Emperor Ashoka’s legacy stands safe in South Delhi
Hidden in the lanes of East of Kailash, the rock with inscriptions is a pilgrimage spot for Buddhist devoteesdelhi Updated: May 20, 2016 19:21 IST
The sight of Buddhist tourists coming in large numbers to this forgotten monument often surprises onlookers and residents. Many of these visitors are from Myanmar on a tour of Buddhist tourism circuit. Located on the congested Raja Dheer Sen Marg in East of Kailash and quite close to the famous ISKCON temple, the Ashokan Rock Edict is protected by the Archaeological Survey of India (ASI).
According to a plaque installed at the site, this minor rock edict of the great Mauryan emperor Ashoka (273-236 BC) was discovered in 1966 by the ASI. The 10 lines, recorded in Prakrit language and engraved in Brahmi script on rugged Aravalli rocks, represent a shorter version of his minor rock edicts.
The inscription proclaims Ashoka’s adherence to the Buddhist philosophy. It bespeaks of his exertion in the cause of ‘Dhamma’, an earnest attempt to solve problems faced by a complex society. The present rock edict also indicates that during ancient times, Delhi was situated on the trunk route connecting the other main cities.
It holds a special significance for the Buddhist tourists who visit the place throughout the year. Many Buddhist monks also visit this site when special prayer ceremonies are performed in winters.
“We believe Buddhism leads to enlightenment. The inscription speaks about his philosophies and efforts to spread Buddhism,” said Khin Naung, a 38-year-old tourist from Myanmar. She is visiting with her family.
Naung wants her children to learn more about Buddhism and plans a yearly trip here with family.
“Through Ashoka’s message, we learn about living peacefully and maintaining harmony in society. I want my children to know it too,” she said.
Ashoka was the third monarch of the Mauryan dynasty in India. Although he is a major historical figure, little definitive information was known as there were no available records of his reign until the 19th century when a large number of his edicts, inscribed on rocks and pillars, were found in India, Nepal, Pakistan and Afghanistan. The inscriptions show his efforts to spread Buddhist dharma throughout his kingdom.

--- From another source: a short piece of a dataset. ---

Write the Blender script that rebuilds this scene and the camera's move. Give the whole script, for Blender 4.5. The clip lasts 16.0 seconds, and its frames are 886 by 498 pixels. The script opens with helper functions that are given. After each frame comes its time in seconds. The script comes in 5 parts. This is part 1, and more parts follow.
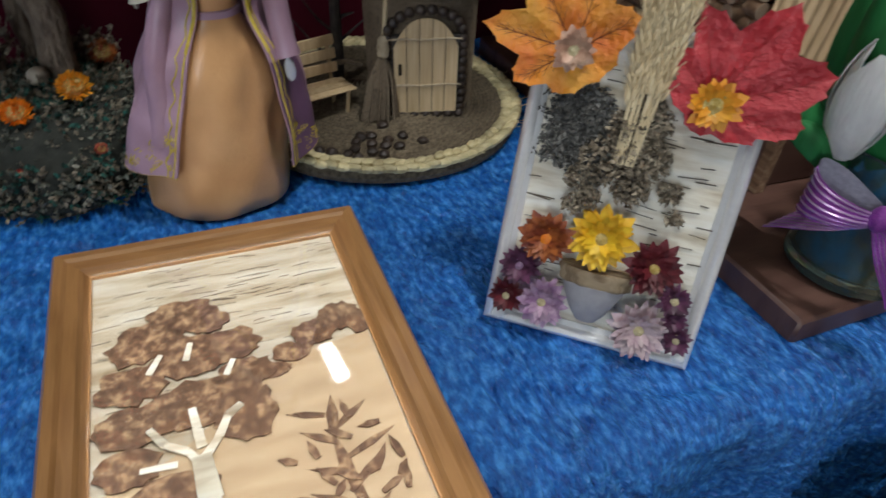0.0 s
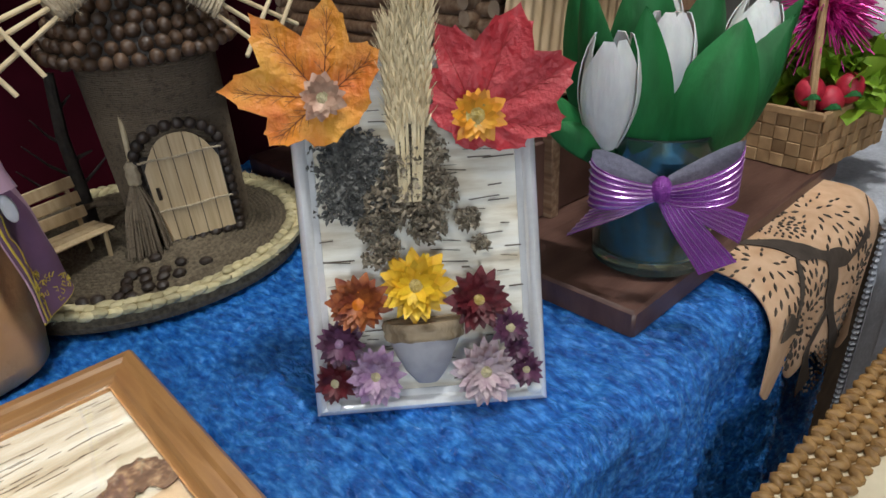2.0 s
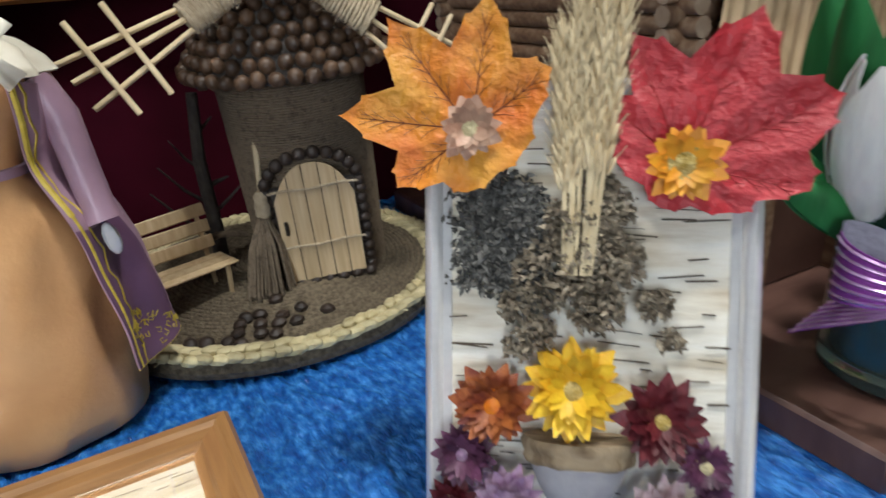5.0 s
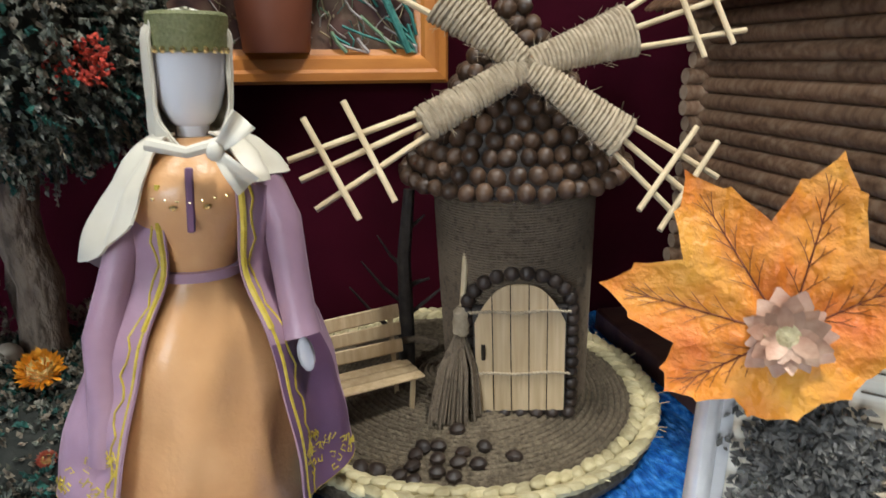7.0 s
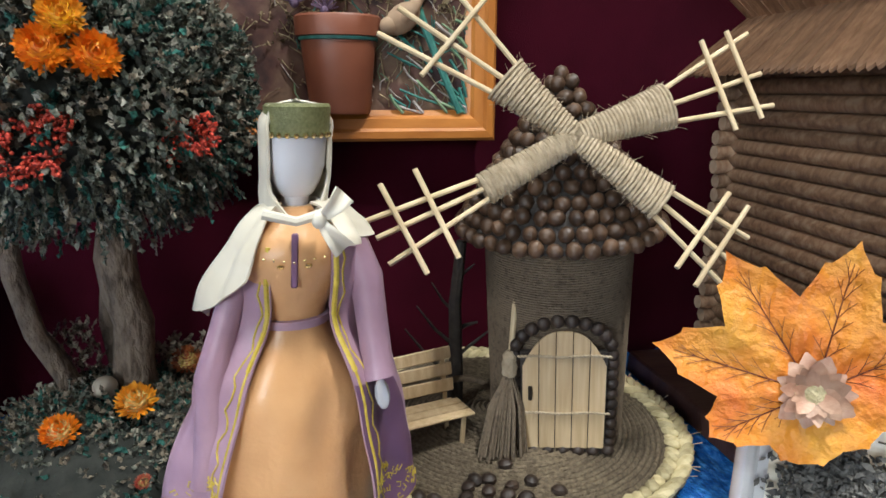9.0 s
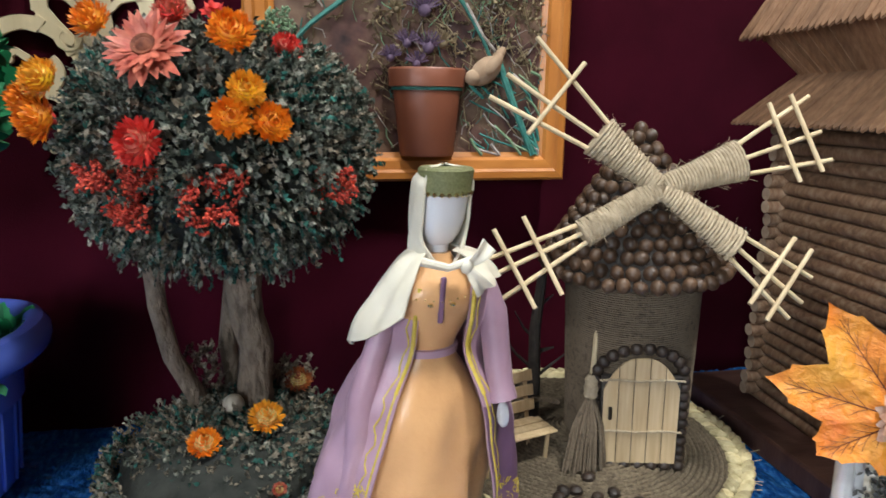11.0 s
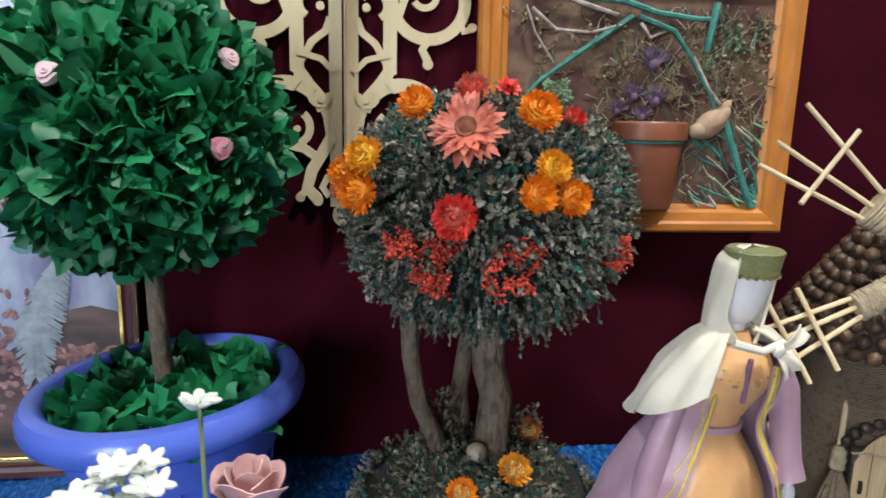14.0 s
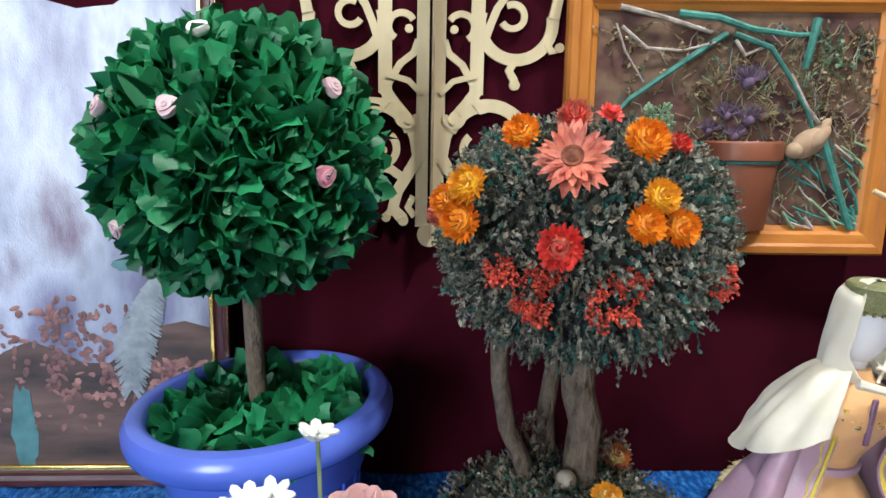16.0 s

The Problem Of Maintenance
Although the agencies have developed a park around it, there are many locals who have never ventured inside the monument for a quite a few reasons. To begin with, there is no signboard outside to point out its presence. A person crossing it for the first time may confuse the complex with just another park. There are no toilets for the tourists and pilgrims. Also, a garbage dumping has come up next to the monument. The stench certainly irks locals and visitors who are forced to make hurried departure.
“I have been living here for years and crossed the site many times but never went inside the monument. We hardly see any visitors, apart from the Buddhist tourists. People either don’t know about its existence or are unaware about its historical significance,” said Karan Aggarwal, a resident of East of Kailash.
As the monument is largely ignored by locals, children from adjacent slums can be seen at the lush green complex, running around, climbing the rocks and playing football. Besides, groups of men playing cards have also become a regular sight here.